At about 3:20 a.m., Gonzalez arrived at the police station carrying a handgun he bought earlier. He opened fire on the station. The police finally did their duty and killed him. He wanted to commit suicide by cop, and they obliged him. There the story might have ended, happily for Jessica–until the police stumbled on his pickup truck parked nearby. In it they found the bodies of his daughters. He killed them hours earlier. If the police had done their jobs, even if they went a little beyond the minimum requirements of their jobs, they might have saved those little girls, just as the officers in Florida might have saved older kids.

But they don’t have to, in Colorado or Florida.

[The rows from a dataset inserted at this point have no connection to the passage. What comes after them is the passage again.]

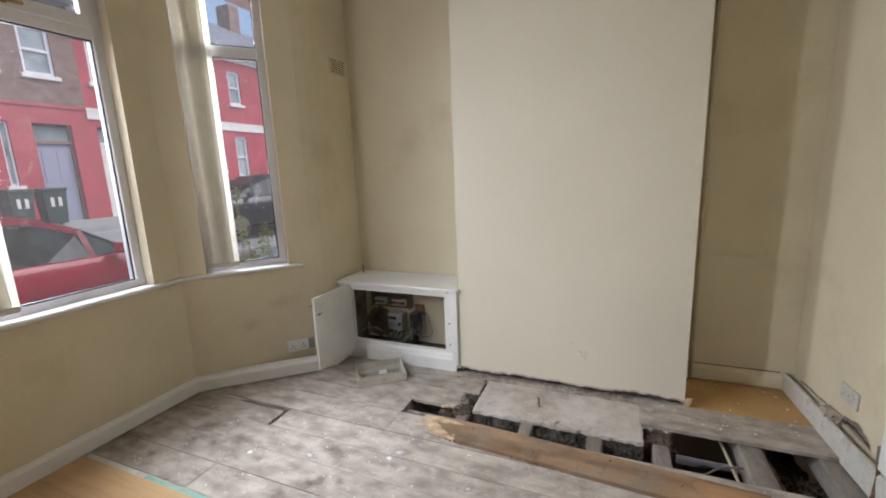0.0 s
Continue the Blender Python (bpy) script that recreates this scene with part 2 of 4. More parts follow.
GLASS = bpy.data.materials.new("window_glass")
GLASS.use_nodes = True
gn, gl = GLASS.node_tree.nodes, GLASS.node_tree.links
gmix, gtr, ggl = gn.new("ShaderNodeMixShader"), gn.new("ShaderNodeBsdfTransparent"), gn.new("ShaderNodeBsdfGlossy")
ggl.inputs["Roughness"].default_value = 0.02
gmix.inputs[0].default_value = 0.05
gl.new(gtr.outputs[0], gmix.inputs[1])
gl.new(ggl.outputs[0], gmix.inputs[2])
# A faint translucent veil puts a washed-out haze over the view outside.
ghaze, gveil = gn.new("ShaderNodeBsdfTranslucent"), gn.new("ShaderNodeMixShader")
ghaze.inputs["Color"].default_value = (0.85, 0.85, 0.88, 1)
gveil.inputs[0].default_value = 0.007
gl.new(gmix.outputs[0], gveil.inputs[1])
gl.new(ghaze.outputs[0], gveil.inputs[2])
gl.new(gveil.outputs[0], gn["Material Output"].inputs["Surface"])


# ---- mesh helpers ----
def box(bm, x0, x1, y0, y1, z0, z1, m=None):
    v = [bm.verts.new(p) for p in ((x0, y0, z0), (x1, y0, z0), (x1, y1, z0), (x0, y1, z0), (x0, y0, z1), (x1, y0, z1), (x1, y1, z1), (x0, y1, z1))]
    for q in ((3, 2, 1, 0), (4, 5, 6, 7), (0, 1, 5, 4), (1, 2, 6, 5), (2, 3, 7, 6), (3, 0, 4, 7)):
        bm.faces.new([v[i] for i in q])
    if m is not None:
        bmesh.ops.transform(bm, matrix=m, verts=v)
    return v


def cyl(bm, p, q, r, seg=12, r2=None):
    p, q = Vector(p), Vector(q)
    m = Matrix.Translation((p + q) / 2) @ (q - p).to_track_quat("Z", "Y").to_matrix().to_4x4()
    bmesh.ops.create_cone(bm, cap_ends=True, segments=seg, radius1=r, radius2=r if r2 is None else r2, depth=(q - p).length, matrix=m)


def prism(bm, pts, z0, z1):
    """An upright prism over a plan outline, counter-clockwise."""
    a = [bm.verts.new((x, y, z0)) for x, y in pts]
    b = [bm.verts.new((x, y, z1)) for x, y in pts]
    bm.faces.new(a[::-1])
    bm.faces.new(b)
    for i in range(len(pts)):
        j = (i + 1) % len(pts)
        bm.faces.new((a[i], a[j], b[j], b[i]))


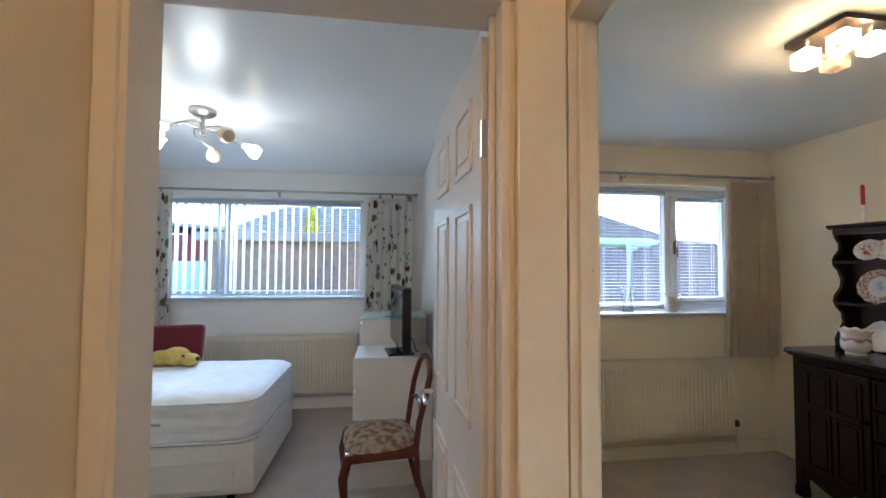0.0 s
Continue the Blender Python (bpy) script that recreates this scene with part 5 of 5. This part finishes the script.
q = bmesh.new()
loops = []
for inset, z in ((0.05, 0.366), (0.014, 0.372), (0.004, 0.395), (0.0, 0.42), (0.006, 0.442), (0.008, 0.448), (0.0, 0.47), (-0.002, 0.50), (0.006, 0.524), (0.008, 0.530), (0.0, 0.555), (0.0, 0.585), (0.006, 0.606), (0.016, 0.622), (0.040, 0.640), (0.075, 0.650), (0.12, 0.656), (0.18, 0.658), (0.25, 0.658), (0.32, 0.658), (0.40, 0.658), (0.47, 0.658)):
    ring = []
    for x, y, zz in mattress_ring(inset, z):
        if z > 0.63:
            zz += 0.012 * noise.noise(Vector((x * 4, y * 4, 0))) - 0.014 * max(0, math.cos(x * 20) * math.cos(y * 20)) ** 3
        elif 0.38 < z < 0.62:
            x += 0.004 * noise.noise(Vector((x * 9, y * 9, z * 20)))
            y += 0.005 * noise.noise(Vector((x * 9 + 5, y * 9, z * 20)))
        ring.append(q.verts.new((x, y, zz)))
    loops.append(ring)
for a, b in zip(loops, loops[1:]):
    for i in range(len(a)):
        q.faces.new((a[i], a[(i + 1) % len(a)], b[(i + 1) % len(b)], b[i]))
q.faces.new(loops[0][::-1])
q.faces.new(loops[-1])
mt = part("mattress", q, M_MATTRESS, bed, "white quilted mattress", smooth=60)
for z in (0.376, 0.612):
    q = bmesh.new()
    tube(q, mattress_ring(0.004, z), 0.007, 6, closed=True)
    part("piping", q, M_MATTRESS, mt, smooth=True)
part("label", boxbm(-1.87, 2.763, 0.492, -1.78, 2.7705, 0.505), M_TAG, mt, "small grey woven label")
for x in (-3.05, -1.40):
    for y in (2.85, 3.62):
        q = bmesh.new()
        lathe(q, [(0.0, 0.0), (0.022, 0.0), (0.024, 0.02), (0.02, 0.05), (0.0, 0.05)], 12)
        part("castor", q, M_BLACK, bed, smooth=True, m=pose(x, y, 0))
q = bmesh.new()
box(q, -0.20, -0.045, 0, 0.20, 0.045, 0.30, 0.04)
cu = part("cushion", q, M_CUSHION, None, "dark red square cushion standing on the bed", smooth=60, category="cushion")
cu.matrix_world = pose(-2.16, 3.715, 0.655, -10, 0, 4)
q = bmesh.new()
for c, r, sc, mi in (((0, 0, 0.075), 0.085, (1.25, 0.9, 0.85), 0), ((0.12, -0.02, 0.055), 0.058, (1.2, 1, 0.85), 0), ((-0.12, 0, 0.06), 0.075, (1.3, 1, 0.8), 0), ((-0.06, -0.07, 0.10), 0.04, (1.3, 0.5, 0.8), 0), ((0.185, -0.03, 0.065), 0.018, (1, 1, 1), 1), ((0.10, -0.075, 0.095), 0.010, (1, 1, 1), 1)):
    for v in ball(q, c, r, 3, sc, 0.05):
        for f in v.link_faces:
            f.material_index = mi
dog = part("plush_dog", q, [M_YELLOW, M_NOSE], None, "yellow plush dog lying on the bed", smooth=True, category="soft toy")
dog.matrix_world = pose(-2.09, 3.58, 0.655, 0, 0, -8)

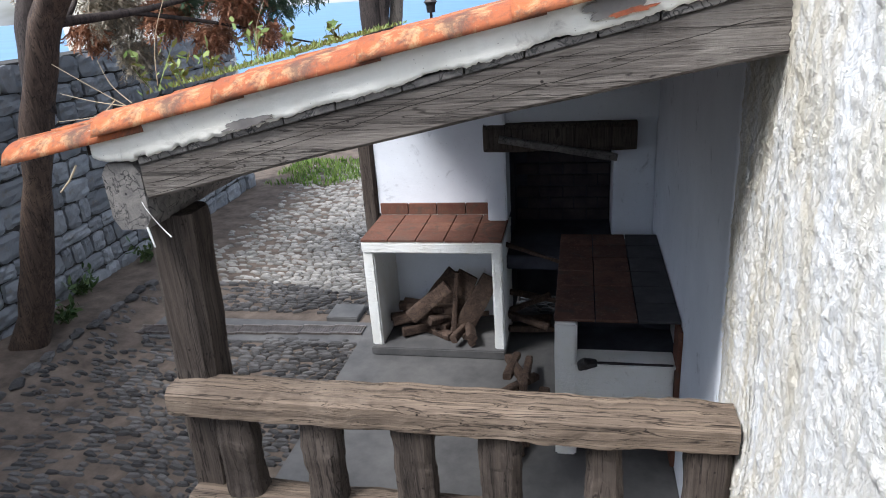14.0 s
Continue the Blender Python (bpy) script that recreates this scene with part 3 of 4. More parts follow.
# ---- parapet with timber fence ----
def rough_block(x0, x1, y0, y1, z0, z1, amp=0.006, step=0.04):
    """A plastered block with uneven faces and soft edges."""
    bm = box(x0, x1, y0, y1, z0, z1, min(0.012, (x1 - x0) / 5), 2)
    longest = max(x1 - x0, y1 - y0, z1 - z0)
    for _ in range(4):
        es = [e for e in bm.edges if e.calc_length() > step * 2]
        if not es or len(bm.faces) > 60000:
            break
        bmesh.ops.subdivide_edges(bm, edges=es, cuts=1, use_grid_fill=True)
    bm.normal_update()
    for v in bm.verts:
        p = v.co
        d = noise.noise(p * 5) * amp + noise.noise(Vector((p.x * 26, p.y * 26, p.z * 40))) * amp * 0.5
        v.co = p + v.normal * d
    return bm


parapet = tagged(part("wall_parapet", rough_block(-1.505, 0.34, 4.925, 5.18, -0.15, 1.052, 0.01, 0.015), M_PARAPET, smooth=True), "low cream-washed parapet wall at the foot of the stairs", "wall", kind="structure")

fence = thing("timber_fence", (-0.6, 5.03, 1.06), "dark weathered hewn timber railing on the parapet", "railing")
under(fence, part("top_rail", timber((-1.485, 5.03, 1.528), (0.284, 5.03, 1.51), 0.15, 0.115, 1, 0.012, 0.35, n=60), M_FENCE, label="thick hewn top rail with peeling paint"))
under(fence, part("bottom_rail", timber((-1.495, 5.03, 1.105), (0.284, 5.03, 1.095), 0.15, 0.078, 2, 0.008, 0.3, n=60), M_FENCE))
for n, (cx, w) in enumerate(((-1.287, 0.125), (-0.985, 0.122), (-0.672, 0.132), (-0.397, 0.125), (-0.08, 0.105), (0.222, 0.13))):
    under(fence, part("picket", timber((cx + random.uniform(-.008, .008), 5.035, 1.125), (cx, 5.035, 1.48), w, 0.1, n + 4, 0.012, 0.4, up=(0, 1, 0), n=22), M_POST))
for cx in (-1.37, -0.62, 0.19):
    under(fence, part("peg", box(cx - 0.035, cx + 0.035, 4.96, 5.08, 1.045, 1.075, 0.005), M_POST))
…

This may sound absolutely insane, but it’s not. In fact, it’s absolutely necessary. Most Americans would be horrified to learn how few officers are on the streets at any time of the day or night. Trust me when I tell you, gentle readers, that most police officers would love to be known as the hero that saved lives in a school shooting. It’s the kind of thing that makes careers and legends. But there are very few police officers, a great many of us, and plenty of school shooters. And as we now know, some police officers are much more concerned with going home unscathed at the end of a shift than saving lives. The police are responsible only for suppressing crime by their presence, as rare and fleeting as it might be, and for investigating crime after it occurs, nothing more.

We’re on our own. We always were and always will be. Back in 2011, a South Carolina Sheriff had the right idea:

Spartanburg County Sheriff Chuck Wright, the county’s top law enforcement officer since 2005, suggested local women apply for a permit to carry a concealed weapon during a news conference Monday about the attack on Sunday at Milliken Park in Spartanburg.

‘It just struck me wrong that we keep telling everyone ‘trust us, trust us, trust us,’ but in reality, you need to protect yourself,’ Wright told FoxNews.com. ‘If you are not a convicted felon or someone who causes trouble or don’t have any mental issues, buy a weapon to protect yourself and get some good training.

A concealed handgun will affect a teacher’s ability to teach not at all. Just like most police officers, most of them will complete a career without ever having to shoot anyone. If an attack occurs, teaching time is over for the duration, and the only issue becomes what can be done, then and there, to save lives. When a politician tells you teachers shouldn’t be allowed to defend themselves or their students on school property, remember Jessica Gonzalez and her three daughters, forever 7, 9 and 10.

The teachers and children of Davis High School thought the police could–and would–protect them too.